While owners of companies and businesses would want their ventures to stay afloat for as long as possible, dire circumstances do happen that could force them to make tough decisions.
Typically, downsizing occurs as a result of businesses and companies experiencing financial or operational problems that make maintaining a large workforce difficult. While this is undeniably a hard thing to do, it is sometimes the only means by which the business could continue operating.
Now, if your business currently experiences difficulties to a point where you’re seriously contemplating to downsize your manpower, you should know what options you have.
By knowing these options, you could make a wise decision on which one best suits your needs with the least negative impact on your workforce. Also, you could avoid potential lawsuits or having to deal with employment mediation proceedings that could give you undue stress and financial problem.
Here is a short list of downsizing hacks you should consider for your business:
1. Short-range cost adjustments.
Short-range cost adjustments are considered as the first stage of the cost-reduction framework that business could employ during temporary hiccups in their productivity. The great thing about these adjustments is that business owners have several means of downsizing to ensure their survival during a pandemic or economic crisis.

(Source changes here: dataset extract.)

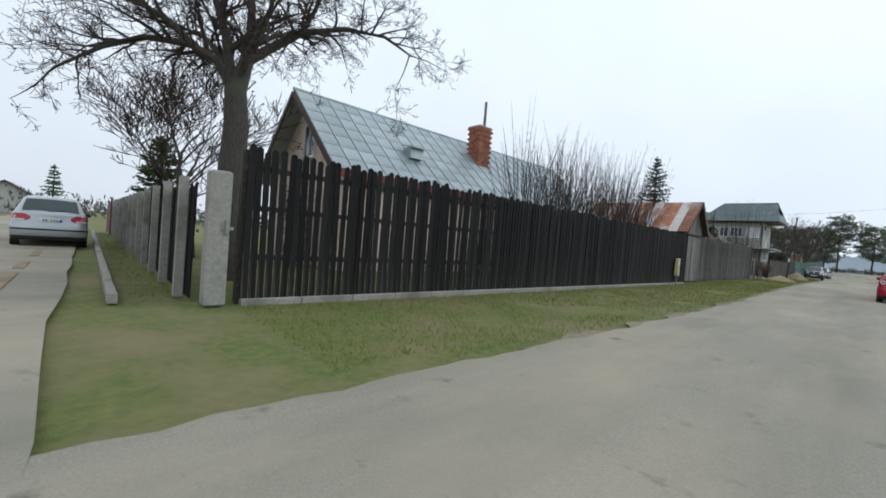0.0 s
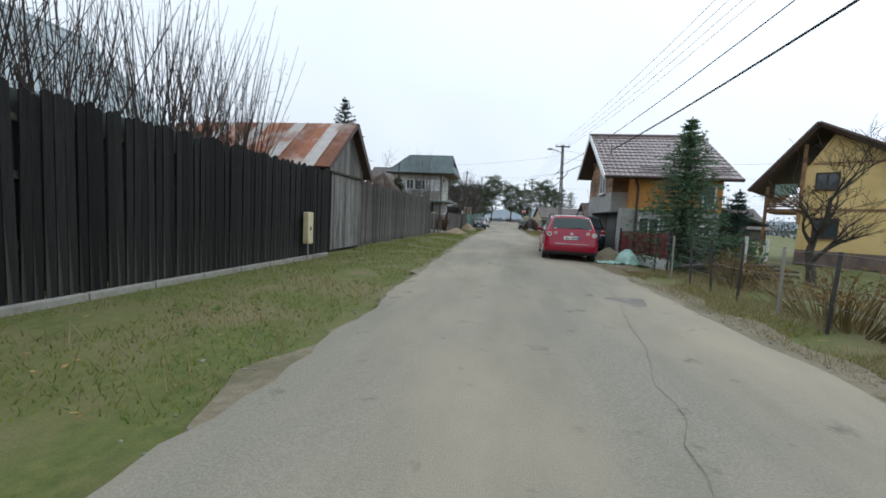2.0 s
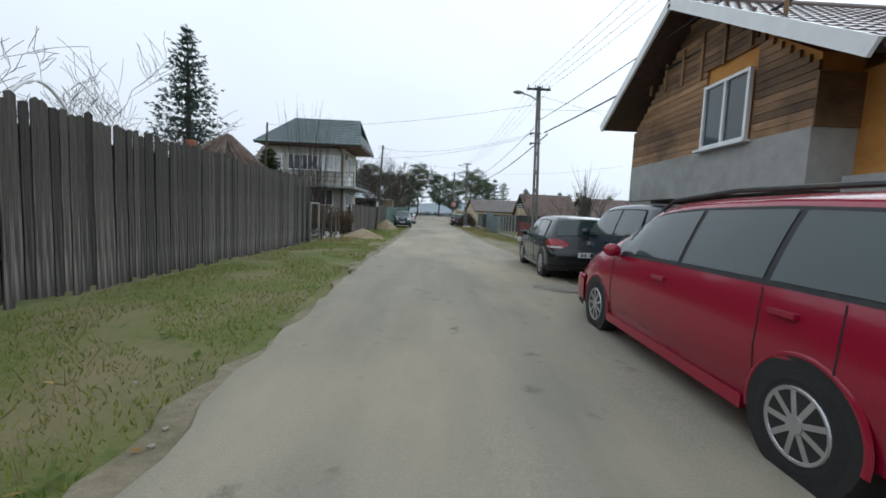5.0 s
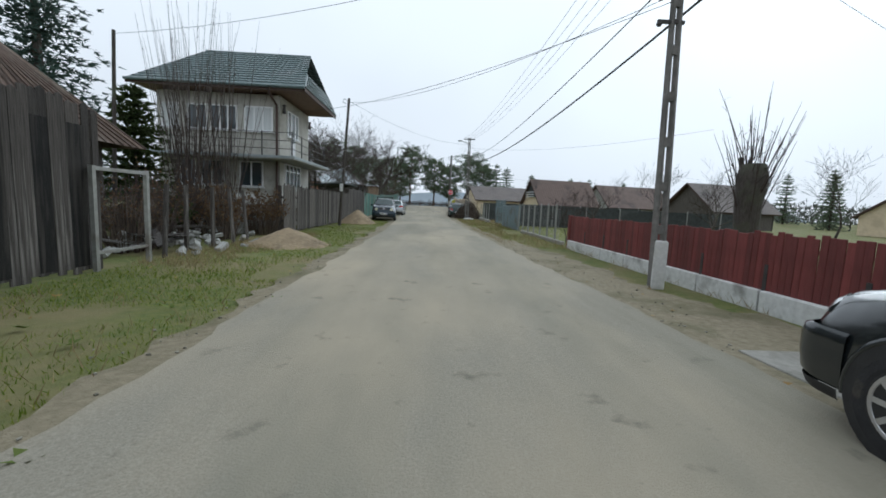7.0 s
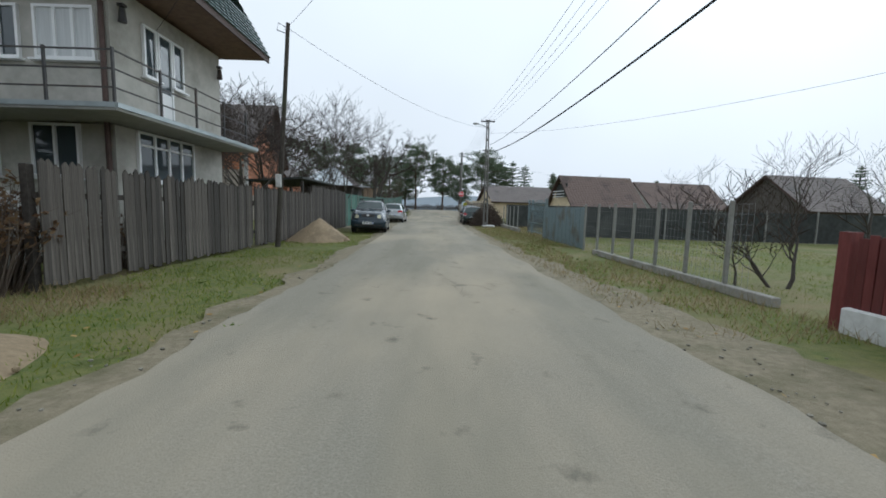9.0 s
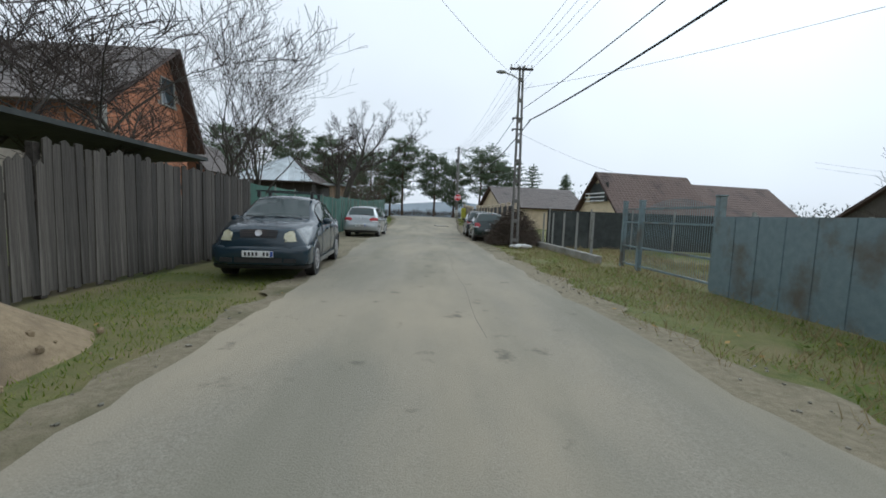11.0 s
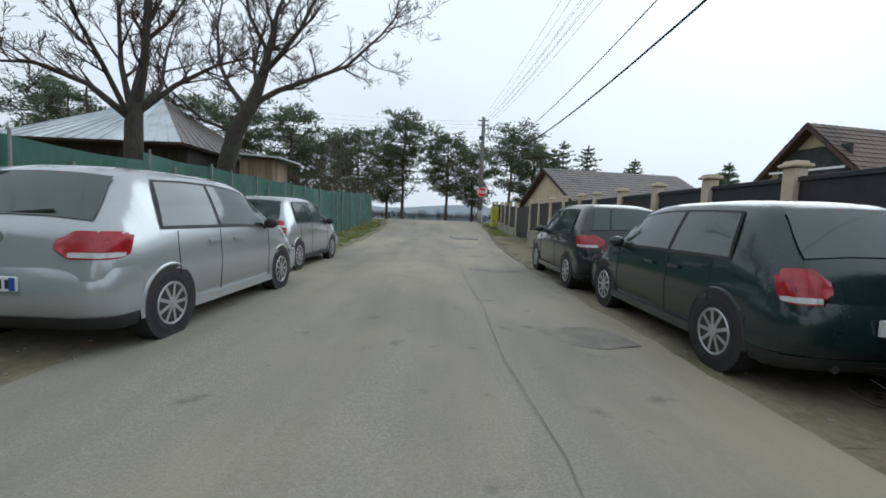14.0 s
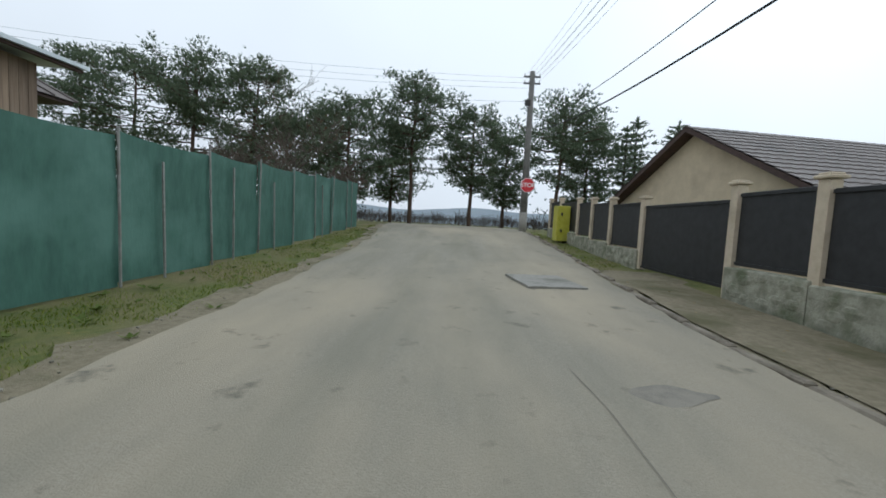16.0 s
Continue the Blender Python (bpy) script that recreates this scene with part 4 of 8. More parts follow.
# ---------- left: grey two-storey house with balcony ----------
oh = thing("two_storey_house", (0, 0, 0), "unpainted grey two-storey house with a green tile roof", "house")
hx0, hx1, hy0, hy1, slab_z, top_z = -11.2, -6.1, 58.4, 62.4, 3.0, 5.62
part("ground_wall", wall_box(hx0, hx1, hy0, hy1, 0, slab_z - 0.16), "plaster_old", oh)
part("upper_wall", wall_box(hx0, hx1, hy0, hy1, slab_z, top_z), "plaster_old", oh)
part("balcony_slab", Shape().slab(((hx0 - 5.1) / 2, 59.9, slab_z - 0.07), (-5.1 - hx0, 5.4, 0.14), 0.01), "plaster_grey", oh)
part("slab_edge", Shape().box(((hx0 - 5.1) / 2, 57.19, slab_z - 0.045), (-5.1 - hx0, 0.03, 0.09)).box((-5.08, 59.9, slab_z - 0.045), (0.03, 5.4, 0.09)), "zinc", oh, "pale grey metal slab edge")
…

Among the short-range cost adjustment measures that you may employ include reduced workweek, hiring freeze, temporary shutdown of facilities, and reduced pay for overtimes. You should consult with your HR manager to discuss which of these adjustment options will best suit your company’s needs.
2. Voluntary termination.
This downsizing technique involves buy-out offers to employees, which gives them several options such as receiving a one-time flat payment or enrolling in a four-year college course with tuition fees, full medical coverage, and a 50% salary provided by the company. Many employees opt for this one because it takes away much of the stigma associated with employment loss. It is essentially a voluntary resignation but with a more generous financial windfall.
3. Early retirement incentives.
There are companies that offer early retirement incentives for their employees who would opt to retire early in exchange for a handsome monetary package. A lot of employees actually prefer this specific scheme instead of being laid-off, since they can still find employment elsewhere.
If you’re thinking about employing this strategy, just note that you should carefully stagger the dates of exit of employees who opted for early retirement. This is to ensure that you would not end up crippling your daily operations or losing talents without suitable replacements in place.
4. Compulsory termination.
Compulsory termination is essentially a company’s last-ditch effort to streamline its workforce to have savings that could help it stay afloat and operational. It could involve as few as less than a dozen employees or as many as an entire department with several dozens of workers. However, this should again be treated as a last resort as it is arguably going to have tremendous negative emotional and economic impacts on the employees.
Downsizing can be quite a tricky business, but with great options such as the ones discussed, you could accomplish it with ease without being involved in costly legal disputes with your employees.